Beginning importing the main libraries and training data:
import pandas as pd
import math
import numpy as np
from sklearn.metrics import mean_absolute_error
train_file_path = 'C:\\Users\\Andre\\Desktop\\competicao kaggle\\train.csv'
#importando bases de dados
base_tr = pd.read_csv(train_file_path)
First of all, searching for null atributes:
r=0
ss=base_tr.isnull().sum().to_frame('nulls')
nulos = ss[ss.nulls>0]
nulas = []
for r in range(0,len(nulos)):
nulas.append(nulos.index[r])
Some of attributes have outliers, and NaN in the data. Now is time to adjust some categorical values by changing string names and using median of null values on numerical features:
base_tr = base_tr[base_tr.GrLivArea < 4500] #removendo outliers
base_tr['GrLivArea'] = np.log(base_tr['GrLivArea']) #obtendo linearidade nos extremos
base_tr['MasVnrArea'].fillna(base_tr['MasVnrArea'].median(),inplace=True) #adicionando mediana em valores nulos
base_tr['TotalBsmtSF'].fillna(base_tr['TotalBsmtSF'].median(),inplace=True)
base_tr['LotFrontage'].fillna(base_tr['LotFrontage'].median(),inplace=True)
base_tr['MSSubClass'] = base_tr['MSSubClass'].apply(str) #alterando nomes em variáveis categóricas
base_tr['YrSold'] = base_tr['YrSold'].astype(str)
base_tr['MoSold'] = base_tr['MoSold'].astype(str)
base_tr['Functional'] = base_tr['Functional'].fillna('Typ')
base_tr['Electrical'] = base_tr['Electrical'].fillna("SBrkr")
base_tr['KitchenQual'] = base_tr['KitchenQual'].fillna("TA")
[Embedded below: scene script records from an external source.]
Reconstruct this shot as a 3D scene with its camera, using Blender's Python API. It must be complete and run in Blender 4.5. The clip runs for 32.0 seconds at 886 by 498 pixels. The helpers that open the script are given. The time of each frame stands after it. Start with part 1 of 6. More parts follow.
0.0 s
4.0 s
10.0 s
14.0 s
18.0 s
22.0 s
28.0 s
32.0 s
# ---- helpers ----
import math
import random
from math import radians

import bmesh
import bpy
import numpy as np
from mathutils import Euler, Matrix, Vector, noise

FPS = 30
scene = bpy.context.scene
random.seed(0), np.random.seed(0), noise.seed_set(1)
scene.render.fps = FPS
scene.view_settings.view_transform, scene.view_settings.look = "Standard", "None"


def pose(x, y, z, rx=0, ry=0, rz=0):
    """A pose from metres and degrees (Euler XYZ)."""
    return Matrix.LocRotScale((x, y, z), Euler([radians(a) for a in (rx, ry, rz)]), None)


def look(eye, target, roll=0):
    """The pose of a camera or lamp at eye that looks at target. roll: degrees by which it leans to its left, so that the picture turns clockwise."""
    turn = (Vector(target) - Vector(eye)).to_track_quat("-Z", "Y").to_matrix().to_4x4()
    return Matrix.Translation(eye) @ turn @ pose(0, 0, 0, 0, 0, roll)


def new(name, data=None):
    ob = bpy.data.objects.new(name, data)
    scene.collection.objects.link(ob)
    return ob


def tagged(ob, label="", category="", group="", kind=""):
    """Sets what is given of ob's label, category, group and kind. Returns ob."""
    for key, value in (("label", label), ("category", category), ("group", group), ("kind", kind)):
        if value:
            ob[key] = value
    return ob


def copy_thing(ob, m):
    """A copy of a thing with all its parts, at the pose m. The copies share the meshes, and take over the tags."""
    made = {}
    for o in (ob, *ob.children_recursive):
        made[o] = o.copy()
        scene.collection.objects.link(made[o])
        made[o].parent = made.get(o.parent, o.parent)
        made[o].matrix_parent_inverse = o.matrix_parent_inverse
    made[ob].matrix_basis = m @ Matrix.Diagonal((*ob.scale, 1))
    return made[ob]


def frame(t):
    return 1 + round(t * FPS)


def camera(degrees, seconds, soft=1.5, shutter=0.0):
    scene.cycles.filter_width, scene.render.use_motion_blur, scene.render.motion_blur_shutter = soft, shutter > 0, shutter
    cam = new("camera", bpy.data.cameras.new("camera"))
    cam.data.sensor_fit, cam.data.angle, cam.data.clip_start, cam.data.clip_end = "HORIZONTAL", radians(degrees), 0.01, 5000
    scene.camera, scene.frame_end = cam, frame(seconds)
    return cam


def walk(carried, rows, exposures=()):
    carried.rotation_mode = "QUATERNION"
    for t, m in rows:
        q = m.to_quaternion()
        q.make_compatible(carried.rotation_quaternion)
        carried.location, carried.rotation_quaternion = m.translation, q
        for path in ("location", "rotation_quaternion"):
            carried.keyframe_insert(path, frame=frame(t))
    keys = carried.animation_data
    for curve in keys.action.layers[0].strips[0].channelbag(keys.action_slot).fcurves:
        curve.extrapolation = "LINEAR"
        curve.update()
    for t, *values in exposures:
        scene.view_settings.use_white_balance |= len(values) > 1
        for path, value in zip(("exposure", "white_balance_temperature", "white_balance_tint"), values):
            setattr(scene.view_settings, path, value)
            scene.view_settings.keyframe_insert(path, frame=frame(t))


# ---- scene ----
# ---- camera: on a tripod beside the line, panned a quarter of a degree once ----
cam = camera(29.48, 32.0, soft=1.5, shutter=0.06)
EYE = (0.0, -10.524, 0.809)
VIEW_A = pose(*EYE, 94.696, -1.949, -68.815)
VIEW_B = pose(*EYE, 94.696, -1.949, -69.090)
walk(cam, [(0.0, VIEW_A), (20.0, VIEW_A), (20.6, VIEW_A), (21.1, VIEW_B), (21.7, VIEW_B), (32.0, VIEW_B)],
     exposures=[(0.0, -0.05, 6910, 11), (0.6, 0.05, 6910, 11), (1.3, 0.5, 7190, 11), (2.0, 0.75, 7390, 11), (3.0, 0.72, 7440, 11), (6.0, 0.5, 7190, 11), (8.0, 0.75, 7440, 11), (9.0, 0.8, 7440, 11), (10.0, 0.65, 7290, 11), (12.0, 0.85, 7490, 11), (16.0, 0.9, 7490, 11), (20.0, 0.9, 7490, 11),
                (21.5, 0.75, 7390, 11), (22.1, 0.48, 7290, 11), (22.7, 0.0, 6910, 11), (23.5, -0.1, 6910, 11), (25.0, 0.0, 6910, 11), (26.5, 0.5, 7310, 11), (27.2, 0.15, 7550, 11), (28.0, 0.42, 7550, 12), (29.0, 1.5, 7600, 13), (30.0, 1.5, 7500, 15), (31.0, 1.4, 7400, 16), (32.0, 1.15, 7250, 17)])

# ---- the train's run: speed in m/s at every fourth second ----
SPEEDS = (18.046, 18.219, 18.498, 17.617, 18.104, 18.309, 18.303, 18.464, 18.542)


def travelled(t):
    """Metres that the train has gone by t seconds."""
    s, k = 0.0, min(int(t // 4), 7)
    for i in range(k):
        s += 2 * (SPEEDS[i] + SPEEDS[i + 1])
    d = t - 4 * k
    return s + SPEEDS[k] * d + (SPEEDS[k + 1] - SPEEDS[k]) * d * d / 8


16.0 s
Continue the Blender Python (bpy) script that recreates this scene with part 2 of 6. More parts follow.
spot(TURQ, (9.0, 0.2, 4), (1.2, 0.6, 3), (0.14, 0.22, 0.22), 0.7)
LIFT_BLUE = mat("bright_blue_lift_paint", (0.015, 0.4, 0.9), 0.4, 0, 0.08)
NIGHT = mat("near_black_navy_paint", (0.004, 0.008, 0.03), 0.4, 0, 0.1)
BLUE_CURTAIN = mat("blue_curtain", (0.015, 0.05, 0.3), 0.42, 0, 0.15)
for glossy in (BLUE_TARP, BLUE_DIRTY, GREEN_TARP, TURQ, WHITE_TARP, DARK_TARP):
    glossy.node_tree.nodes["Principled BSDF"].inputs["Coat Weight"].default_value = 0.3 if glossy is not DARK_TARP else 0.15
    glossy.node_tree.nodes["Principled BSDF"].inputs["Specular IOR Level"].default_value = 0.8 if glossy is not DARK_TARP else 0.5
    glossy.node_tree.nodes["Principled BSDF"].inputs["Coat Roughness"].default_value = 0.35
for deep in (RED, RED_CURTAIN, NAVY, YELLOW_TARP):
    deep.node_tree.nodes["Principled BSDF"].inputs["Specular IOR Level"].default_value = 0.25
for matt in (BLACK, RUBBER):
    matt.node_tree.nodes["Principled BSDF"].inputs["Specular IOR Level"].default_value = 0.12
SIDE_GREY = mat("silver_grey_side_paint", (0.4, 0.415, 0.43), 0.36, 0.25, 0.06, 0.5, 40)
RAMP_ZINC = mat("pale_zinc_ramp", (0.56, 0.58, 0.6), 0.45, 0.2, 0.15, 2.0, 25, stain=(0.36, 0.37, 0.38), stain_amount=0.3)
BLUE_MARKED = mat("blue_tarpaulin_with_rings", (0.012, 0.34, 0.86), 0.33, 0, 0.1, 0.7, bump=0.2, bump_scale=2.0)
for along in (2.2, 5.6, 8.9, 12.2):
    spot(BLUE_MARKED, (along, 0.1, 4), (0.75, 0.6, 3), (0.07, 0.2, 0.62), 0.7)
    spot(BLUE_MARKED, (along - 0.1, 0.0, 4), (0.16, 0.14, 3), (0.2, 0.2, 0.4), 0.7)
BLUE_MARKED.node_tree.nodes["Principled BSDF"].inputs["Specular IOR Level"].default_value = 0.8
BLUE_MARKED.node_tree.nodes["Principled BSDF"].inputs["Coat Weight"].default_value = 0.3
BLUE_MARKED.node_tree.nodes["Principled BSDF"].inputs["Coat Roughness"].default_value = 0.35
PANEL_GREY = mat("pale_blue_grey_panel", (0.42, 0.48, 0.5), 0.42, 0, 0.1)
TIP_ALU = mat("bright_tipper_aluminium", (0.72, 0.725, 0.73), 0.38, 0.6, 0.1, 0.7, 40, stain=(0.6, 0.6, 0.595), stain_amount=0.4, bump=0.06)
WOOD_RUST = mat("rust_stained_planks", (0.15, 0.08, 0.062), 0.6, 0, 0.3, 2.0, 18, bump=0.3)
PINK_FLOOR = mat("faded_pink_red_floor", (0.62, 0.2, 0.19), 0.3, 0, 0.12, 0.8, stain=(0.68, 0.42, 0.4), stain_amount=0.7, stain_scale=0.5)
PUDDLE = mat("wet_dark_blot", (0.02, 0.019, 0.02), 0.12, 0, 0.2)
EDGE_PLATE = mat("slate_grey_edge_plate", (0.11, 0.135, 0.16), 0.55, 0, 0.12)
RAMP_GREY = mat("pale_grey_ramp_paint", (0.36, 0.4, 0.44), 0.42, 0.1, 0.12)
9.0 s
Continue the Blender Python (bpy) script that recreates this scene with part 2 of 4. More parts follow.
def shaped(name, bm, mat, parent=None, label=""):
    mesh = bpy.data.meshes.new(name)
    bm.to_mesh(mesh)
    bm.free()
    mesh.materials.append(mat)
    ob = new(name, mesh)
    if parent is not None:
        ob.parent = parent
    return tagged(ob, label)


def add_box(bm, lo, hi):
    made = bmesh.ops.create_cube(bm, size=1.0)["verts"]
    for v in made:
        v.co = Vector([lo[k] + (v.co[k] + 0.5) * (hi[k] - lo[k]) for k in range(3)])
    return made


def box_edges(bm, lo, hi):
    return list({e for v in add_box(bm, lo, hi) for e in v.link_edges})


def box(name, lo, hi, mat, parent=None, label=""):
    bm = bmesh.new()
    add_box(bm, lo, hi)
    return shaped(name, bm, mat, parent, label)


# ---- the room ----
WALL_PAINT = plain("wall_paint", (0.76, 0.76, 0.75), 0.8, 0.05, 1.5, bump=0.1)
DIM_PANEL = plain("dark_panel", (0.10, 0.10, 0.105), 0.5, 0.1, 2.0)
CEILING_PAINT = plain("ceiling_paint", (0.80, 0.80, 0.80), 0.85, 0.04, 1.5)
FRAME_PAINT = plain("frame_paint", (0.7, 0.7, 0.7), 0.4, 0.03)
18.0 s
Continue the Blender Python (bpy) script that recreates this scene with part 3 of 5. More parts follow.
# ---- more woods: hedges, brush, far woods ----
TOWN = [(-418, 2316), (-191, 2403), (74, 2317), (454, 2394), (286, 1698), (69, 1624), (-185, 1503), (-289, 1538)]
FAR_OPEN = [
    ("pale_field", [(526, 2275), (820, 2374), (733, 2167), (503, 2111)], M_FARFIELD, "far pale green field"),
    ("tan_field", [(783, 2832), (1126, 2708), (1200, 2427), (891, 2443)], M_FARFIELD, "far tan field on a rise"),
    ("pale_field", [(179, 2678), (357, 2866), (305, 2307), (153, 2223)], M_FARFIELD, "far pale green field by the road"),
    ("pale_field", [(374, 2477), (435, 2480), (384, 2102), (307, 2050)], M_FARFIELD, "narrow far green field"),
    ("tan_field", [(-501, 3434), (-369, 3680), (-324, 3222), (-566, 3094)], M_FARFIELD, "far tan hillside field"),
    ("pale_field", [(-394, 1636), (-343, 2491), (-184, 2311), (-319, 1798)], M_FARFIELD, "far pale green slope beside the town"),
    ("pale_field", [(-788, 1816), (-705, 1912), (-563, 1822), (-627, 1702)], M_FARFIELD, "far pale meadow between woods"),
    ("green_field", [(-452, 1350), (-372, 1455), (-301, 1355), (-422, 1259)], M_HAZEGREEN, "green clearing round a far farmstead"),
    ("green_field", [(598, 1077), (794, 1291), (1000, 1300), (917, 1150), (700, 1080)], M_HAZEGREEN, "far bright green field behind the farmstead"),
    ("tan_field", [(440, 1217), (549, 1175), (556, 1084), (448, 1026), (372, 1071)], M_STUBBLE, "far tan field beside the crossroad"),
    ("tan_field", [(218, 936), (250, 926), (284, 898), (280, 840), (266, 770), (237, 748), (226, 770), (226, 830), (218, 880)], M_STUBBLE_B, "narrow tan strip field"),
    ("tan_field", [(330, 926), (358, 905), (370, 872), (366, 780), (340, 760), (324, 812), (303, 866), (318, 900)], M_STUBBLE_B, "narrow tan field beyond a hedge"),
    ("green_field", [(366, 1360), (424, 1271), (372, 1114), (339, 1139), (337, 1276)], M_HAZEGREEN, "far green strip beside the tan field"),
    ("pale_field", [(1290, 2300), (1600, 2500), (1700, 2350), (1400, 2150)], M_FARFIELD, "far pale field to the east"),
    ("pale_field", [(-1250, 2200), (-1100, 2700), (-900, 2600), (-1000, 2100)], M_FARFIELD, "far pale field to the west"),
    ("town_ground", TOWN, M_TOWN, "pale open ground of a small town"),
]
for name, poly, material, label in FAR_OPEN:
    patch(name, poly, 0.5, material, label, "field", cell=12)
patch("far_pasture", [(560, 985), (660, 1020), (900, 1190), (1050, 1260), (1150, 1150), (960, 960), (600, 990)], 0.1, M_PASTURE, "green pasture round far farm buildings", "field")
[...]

base_tr['Exterior1st'] = base_tr['Exterior1st'].fillna(base_tr['Exterior1st'].mode()[0])
base_tr['Exterior2nd'] = base_tr['Exterior2nd'].fillna(base_tr['Exterior2nd'].mode()[0])
base_tr['SaleType'] = base_tr['SaleType'].fillna(base_tr['SaleType'].mode()[0])
base_tr["PoolQC"] = base_tr["PoolQC"].fillna("None")
for col in ('GarageArea', 'GarageCars'):
base_tr[col] = base_tr[col].fillna(0)
Creating a loop to fill some null values from others features with the string 'O' and numerical features with the most frequent value:
for i in range(1,80):
if base_tr[base_tr.columns[i]].describe().dtype == 'O' and base_tr.columns[i:(i+1)] in nulas:
base_tr[base_tr.columns[i]].fillna('None',inplace=True)
i=0
for i in range(1,80):
if base_tr[base_tr.columns[i]].describe().dtype == 'float64' and base_tr.columns[i:(i+1)] in nulas:
base_tr[base_tr.columns[i]].fillna(base_tr[base_tr.columns[i]].value_counts().idxmax(),inplace=True)
i=0
Now time to split in to target(class) and features(previsores) :
previsores = base_tr.iloc[:, 1:80].values
classe = base_tr.iloc[:, 80].values
For last, using label_encoder and standard_scaler to finish the pre-processing phase:
from sklearn.preprocessing import LabelEncoder
labelencoder_previsores = LabelEncoder()
vcategoricas = []
for a in range(0,len(previsores[0,:])):
if type(previsores[a,a])==str:
vcategoricas.append(a)
previsores[:, a] = labelencoder_previsores.fit_transform(previsores[:, a])
a=0
from sklearn.preprocessing import StandardScaler
scaler = StandardScaler()
previsores = scaler.fit_transform(previsores)
scaler2 = StandardScaler()
classe = scaler2.fit_transform(classe)
Creating a model and training for test:
from sklearn.model_selection import train_test_split
X_treinamento, X_teste, y_treinamento, y_teste = train_test_split(previsores, classe,
test_size = 0.25,
random_state = 0)
import xgboost
regressor=xgboost.XGBRegressor(n_estimators=800, max_depth=4, learning_rate=0.09)
regressor.fit(X_treinamento,y_treinamento)
score_treinamento = regressor.score(X_treinamento, y_treinamento)
score_teste = regressor.score(X_teste, y_teste)
Adjusting the model parameters, i´ve find that these values are the best for reach the right balance between accuracy and overfitting. The score for training and test was respectively:
#score_treinamento 0.9270571423899016
#score_teste 0.999572850099914
Testing the predictions:
previsoes = regressor.predict(X_teste)
y_teste = scaler2.inverse_transform(y_teste)
previsoes = scaler2.inverse_transform(previsoes)
previsoes = previsoes.reshape(-1,1)
#Função para calcular (RMSLE)
def rmsle(y, y_pred):
assert len(y) == len(y_pred)
terms_to_sum = [(math.log(y_pred[i] + 1) - math.log(y[i] + 1)) ** 2.0 for i,pred in enumerate(y_pred)]
return (sum(terms_to_sum) * (1.0/len(y))) ** 0.5
R = rmsle(y_teste, previsoes)
mae = mean_absolute_error(previsoes, y_teste)
A mean absolute error of 15475.60602525685 on the test group (0.25 of data) and RMSLE = 0.11595850765352847
For better accuracy, you will need explore more aspects of the features variables and make a more deep analysis to obtain better results. The remaining code just apply the same pre-processing to the test data and generates at the end a submission file to send to Kaggle for score validation.